The FDA’s failure to impose restrictions on the use of the drug “resulted in many deaths and many more severe or life-threatening adverse reactions.”

Anticipating criticism, Kacsmaryk explained why it took “two decades for judicial review in federal court” and blamed the FDA.

“Simply put, FDA stonewalled judicial review—until now. Before [the] plaintiffs filed this case FDA ignored their petitions for over 16 years even though the law requires an agency response within ‘180 days of receipt of the petition.’

“But FDA waited 4,971 days to adjudicate [the] plaintiffs’ first petition and 994 days to adjudicate the second. Had FDA responded to [the] plaintiffs’ petitions within the 360 total days allotted, this case would have been in federal court decades earlier. Instead, FDA postponed and procrastinated for nearly 6,000 days,” the judge wrote.
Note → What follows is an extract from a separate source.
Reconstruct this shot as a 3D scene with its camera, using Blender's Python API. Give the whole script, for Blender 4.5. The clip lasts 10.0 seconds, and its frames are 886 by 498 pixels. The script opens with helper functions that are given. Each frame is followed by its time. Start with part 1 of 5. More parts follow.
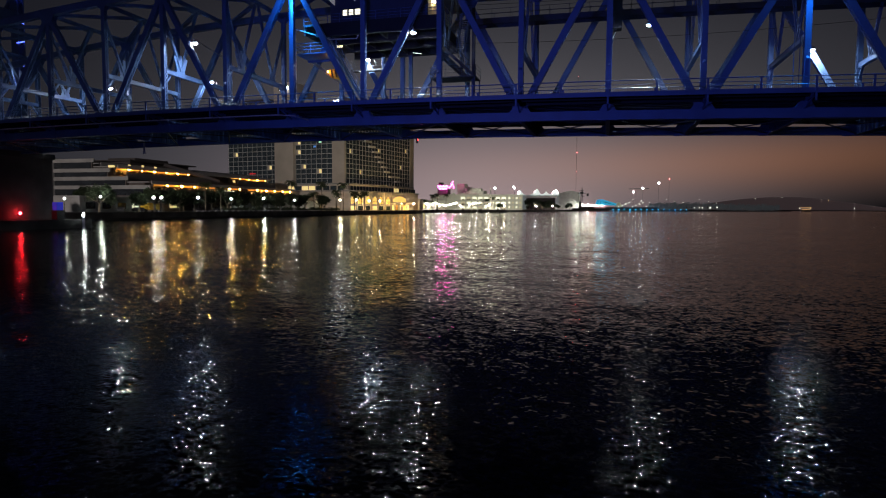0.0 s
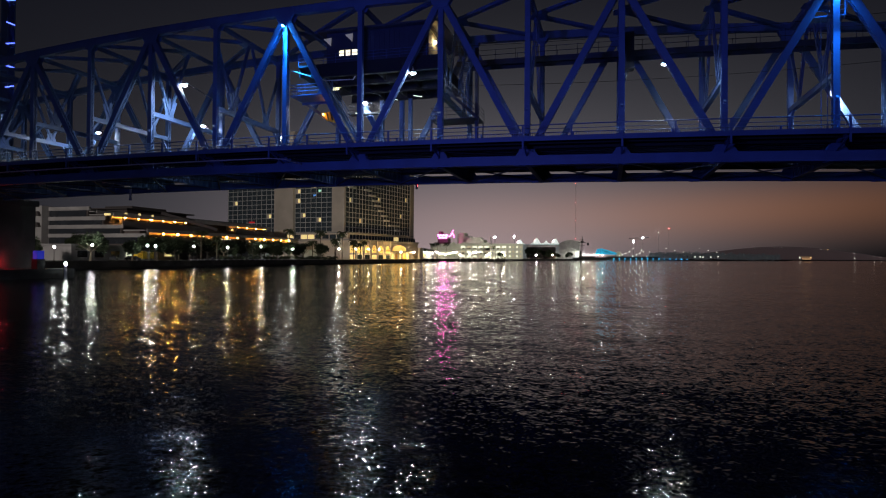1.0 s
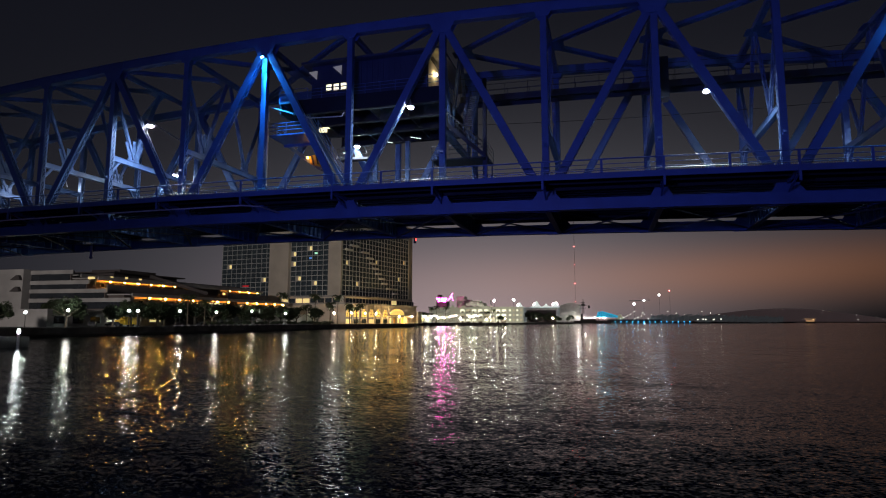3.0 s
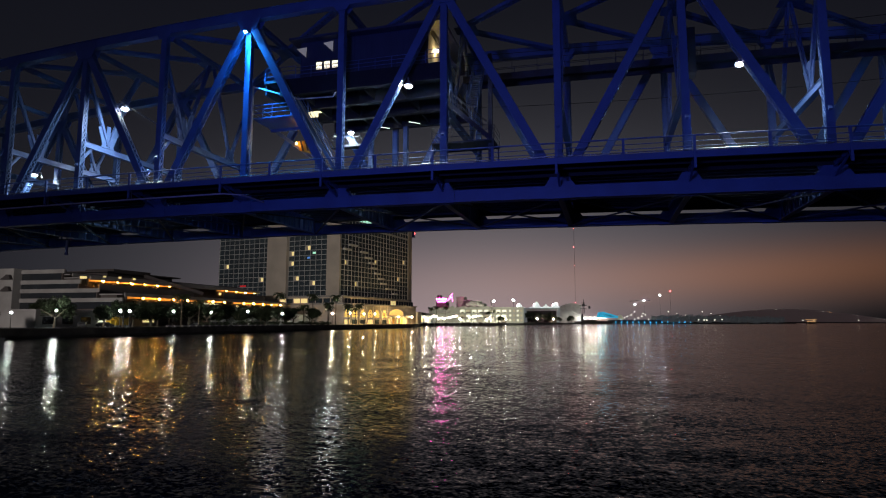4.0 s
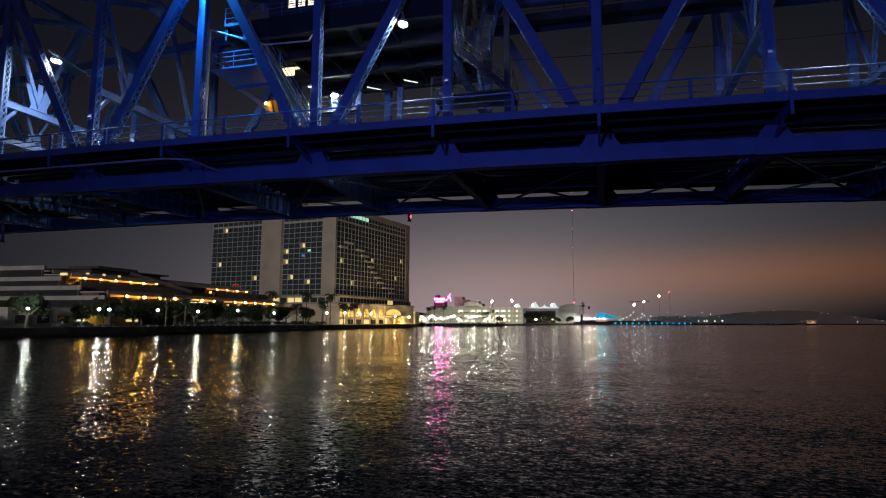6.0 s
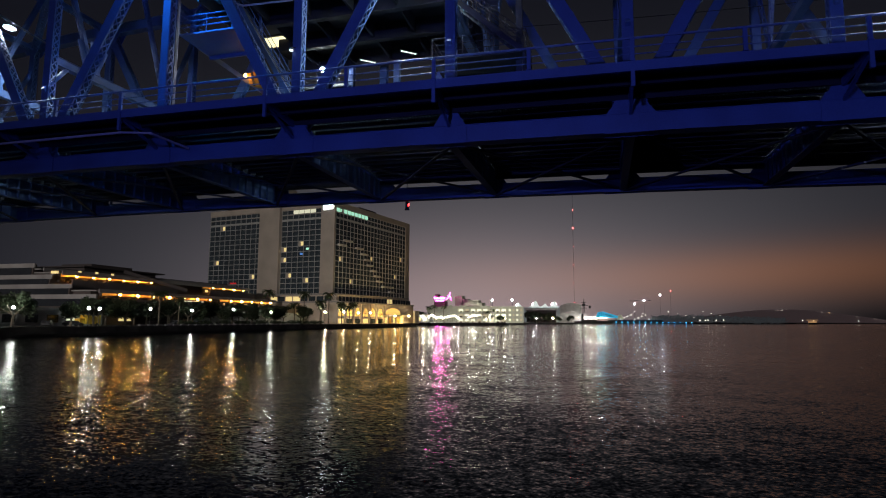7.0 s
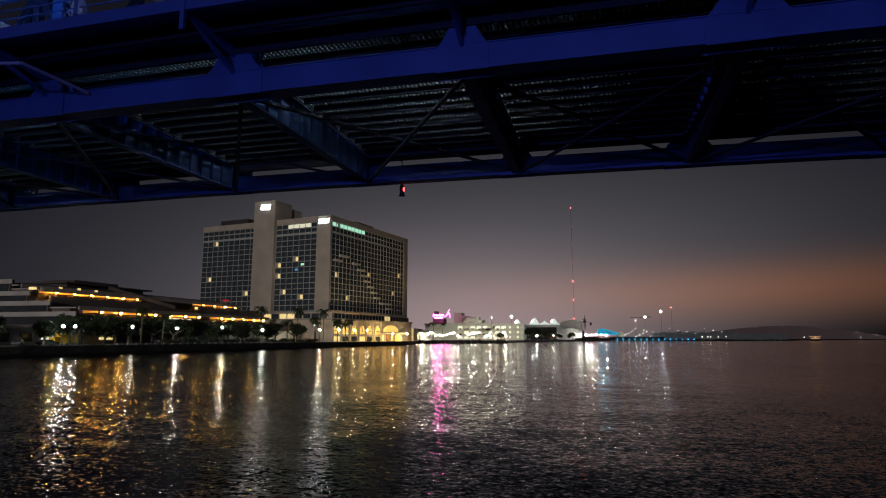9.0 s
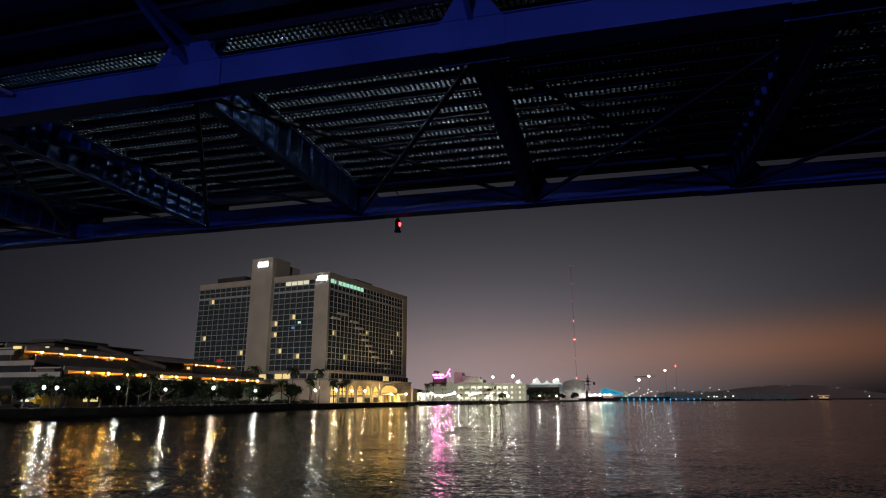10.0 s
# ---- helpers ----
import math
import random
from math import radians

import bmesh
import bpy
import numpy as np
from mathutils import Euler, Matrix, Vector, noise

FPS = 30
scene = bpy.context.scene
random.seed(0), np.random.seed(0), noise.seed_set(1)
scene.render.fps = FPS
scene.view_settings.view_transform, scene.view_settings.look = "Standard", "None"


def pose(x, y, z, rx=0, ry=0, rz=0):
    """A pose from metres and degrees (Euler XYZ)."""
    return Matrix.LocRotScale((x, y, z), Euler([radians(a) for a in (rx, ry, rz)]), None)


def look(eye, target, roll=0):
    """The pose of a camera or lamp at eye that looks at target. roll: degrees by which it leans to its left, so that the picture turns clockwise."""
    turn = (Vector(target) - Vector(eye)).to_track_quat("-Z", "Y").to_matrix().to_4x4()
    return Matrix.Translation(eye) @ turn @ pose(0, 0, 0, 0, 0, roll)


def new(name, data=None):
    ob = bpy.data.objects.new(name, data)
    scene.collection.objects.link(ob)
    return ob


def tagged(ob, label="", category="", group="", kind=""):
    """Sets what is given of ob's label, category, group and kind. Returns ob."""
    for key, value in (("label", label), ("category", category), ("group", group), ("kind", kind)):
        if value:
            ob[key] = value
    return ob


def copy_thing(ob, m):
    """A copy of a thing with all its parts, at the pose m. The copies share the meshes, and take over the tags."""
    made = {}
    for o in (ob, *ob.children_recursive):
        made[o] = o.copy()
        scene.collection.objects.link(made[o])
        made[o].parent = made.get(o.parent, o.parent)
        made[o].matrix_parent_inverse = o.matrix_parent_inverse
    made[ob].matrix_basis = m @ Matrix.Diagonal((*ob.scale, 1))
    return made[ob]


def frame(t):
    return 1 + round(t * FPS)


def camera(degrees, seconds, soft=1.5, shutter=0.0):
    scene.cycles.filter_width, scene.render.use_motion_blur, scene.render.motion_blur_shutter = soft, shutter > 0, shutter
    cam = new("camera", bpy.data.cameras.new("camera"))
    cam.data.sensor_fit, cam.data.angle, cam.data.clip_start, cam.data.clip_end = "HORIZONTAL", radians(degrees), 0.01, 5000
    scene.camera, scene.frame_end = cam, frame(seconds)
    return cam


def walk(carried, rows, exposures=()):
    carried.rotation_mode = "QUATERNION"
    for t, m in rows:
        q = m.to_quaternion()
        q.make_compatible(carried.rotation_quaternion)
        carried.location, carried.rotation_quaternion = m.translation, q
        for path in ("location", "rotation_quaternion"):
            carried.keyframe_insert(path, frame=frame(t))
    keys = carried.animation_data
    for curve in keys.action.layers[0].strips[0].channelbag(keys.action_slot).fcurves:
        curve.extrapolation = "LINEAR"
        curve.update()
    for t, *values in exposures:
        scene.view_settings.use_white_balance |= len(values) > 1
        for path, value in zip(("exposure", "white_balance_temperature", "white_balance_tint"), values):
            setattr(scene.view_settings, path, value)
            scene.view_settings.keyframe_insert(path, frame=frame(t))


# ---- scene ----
cam = camera(73.0, 10.0, soft=1.1)
PATH = [
    (0, (32.05, -57.072, 3.359), (31.521, -55.148, 3.223), 0.3),
    (0.5, (31.399, -54.839, 3.397), (30.867, -52.912, 3.343), 0.4),
    (1, (30.716, -52.624, 3.439), (30.185, -50.696, 3.466), 0.4),
    (1.5, (30.016, -50.386, 3.45), (29.485, -48.46, 3.558), 0.3),
    (2, (29.295, -48.172, 3.477), (28.768, -46.251, 3.662), 0.1),
    (2.5, (28.591, -46.026, 3.499), (28.067, -44.11, 3.734), 0.1),
    (4, (26.59, -39.443, 3.512), (26.068, -37.528, 3.752), 0.1),
    (4.5, (25.906, -37.24, 3.527), (25.387, -35.323, 3.767), 0.1),
    (5, (25.222, -35.014, 3.542), (24.703, -33.097, 3.781), 0.2),
    (5.5, (24.559, -32.78, 3.544), (24.041, -30.863, 3.783), 0.2),
    (5.7, (24.278, -31.865, 3.551), (23.762, -29.947, 3.792), 0.3),
    (7, (22.564, -26.048, 3.574), (22.048, -24.13, 3.812), 0.3),
    (7.5, (21.892, -23.804, 3.58), (21.377, -21.887, 3.819), 0.2),
    (8, (21.229, -21.587, 3.587), (20.716, -19.669, 3.825), 0.3),
    (8.5, (20.541, -19.372, 3.571), (20.029, -17.454, 3.818), 0.2),
    (9, (19.763, -17.028, 3.579), (19.254, -15.117, 3.874), 0.1),
    (9.5, (19.107, -14.838, 3.562), (18.604, -12.941, 3.947), -0.0),
    (10, (18.494, -12.679, 3.557), (17.996, -10.805, 4.043), -0.1),
]
walk(cam, [(t, look(eye, target, roll)) for t, eye, target, roll in PATH])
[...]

Jim Burling, vice president of legal affairs for the Pacific Legal Foundation, a national not-for-profit public interest law firm that challenges government abuses, said the court seemed to be “creative” in finding that the parties had standing to challenge a two-decade-old approval for a drug.

“You could argue that FDA was perhaps a little aggressive in the way it approved this drug, certainly compared to the way it denies other drug uses … cutting it some slack that it would not cut for other medications that take a long time to approve,” Burling told The Epoch Times in an interview.

“I don’t think this decision is long for this world,” he said. “I think it is going to be difficult” for it to withstand the scrutiny of the U.S. Court of Appeals for the 5th Circuit, where the case is now, he added.

Cautious Decision Making

Although the 5th Circuit “is one of the most conservative circuits around,” it is probably going to say “‘we’re just going to keep the status quo,’” Burling said.

The circuit “is going to be very cautious in deciding what to do next,” he said. The court will likely opt to keep the drug on the shelves until it can conduct what will probably be an expedited, emergency hearing at which it accepts briefings from both sides, he said.

This is a “dramatic” opinion that “basically covers new ground on the issue of standing and covers new ground on the issue of the disapproval of a drug that was approved 20 years ago,” Burling said.

Kacsmaryk made it clear that he is upset with the FDA because in his view the agency was “acting badly” in “probably deliberately stretching things out, but that doesn’t necessarily have a bearing on ... the underlying question of whether the initial approval was correct or not, or the question of whether the challengers had standing or not,” Burling said.

Legal commentator Curt Levey, president of the conservative Committee for Justice, said Kacsmaryk’s decision likely has a limited shelf life.

The conservative-leaning 5th Circuit may affirm the decision but it “will probably go up to the Supreme Court,” Levey said in an interview.

“People in the pro-life community are celebrating” the judge’s decision but it is not clear how long the decision will last, he said.

“I can’t make any predictions about what the Supreme Court would do,” he said, adding that “a very high bar [must be] overcome.”

Levey said there may not be five votes on the nine-member Supreme Court “to undo a drug approval from 20 years ago.”

It is also possible that challenges to mifepristone could be initiated in the states, although that is not the issue in this case, Levey added.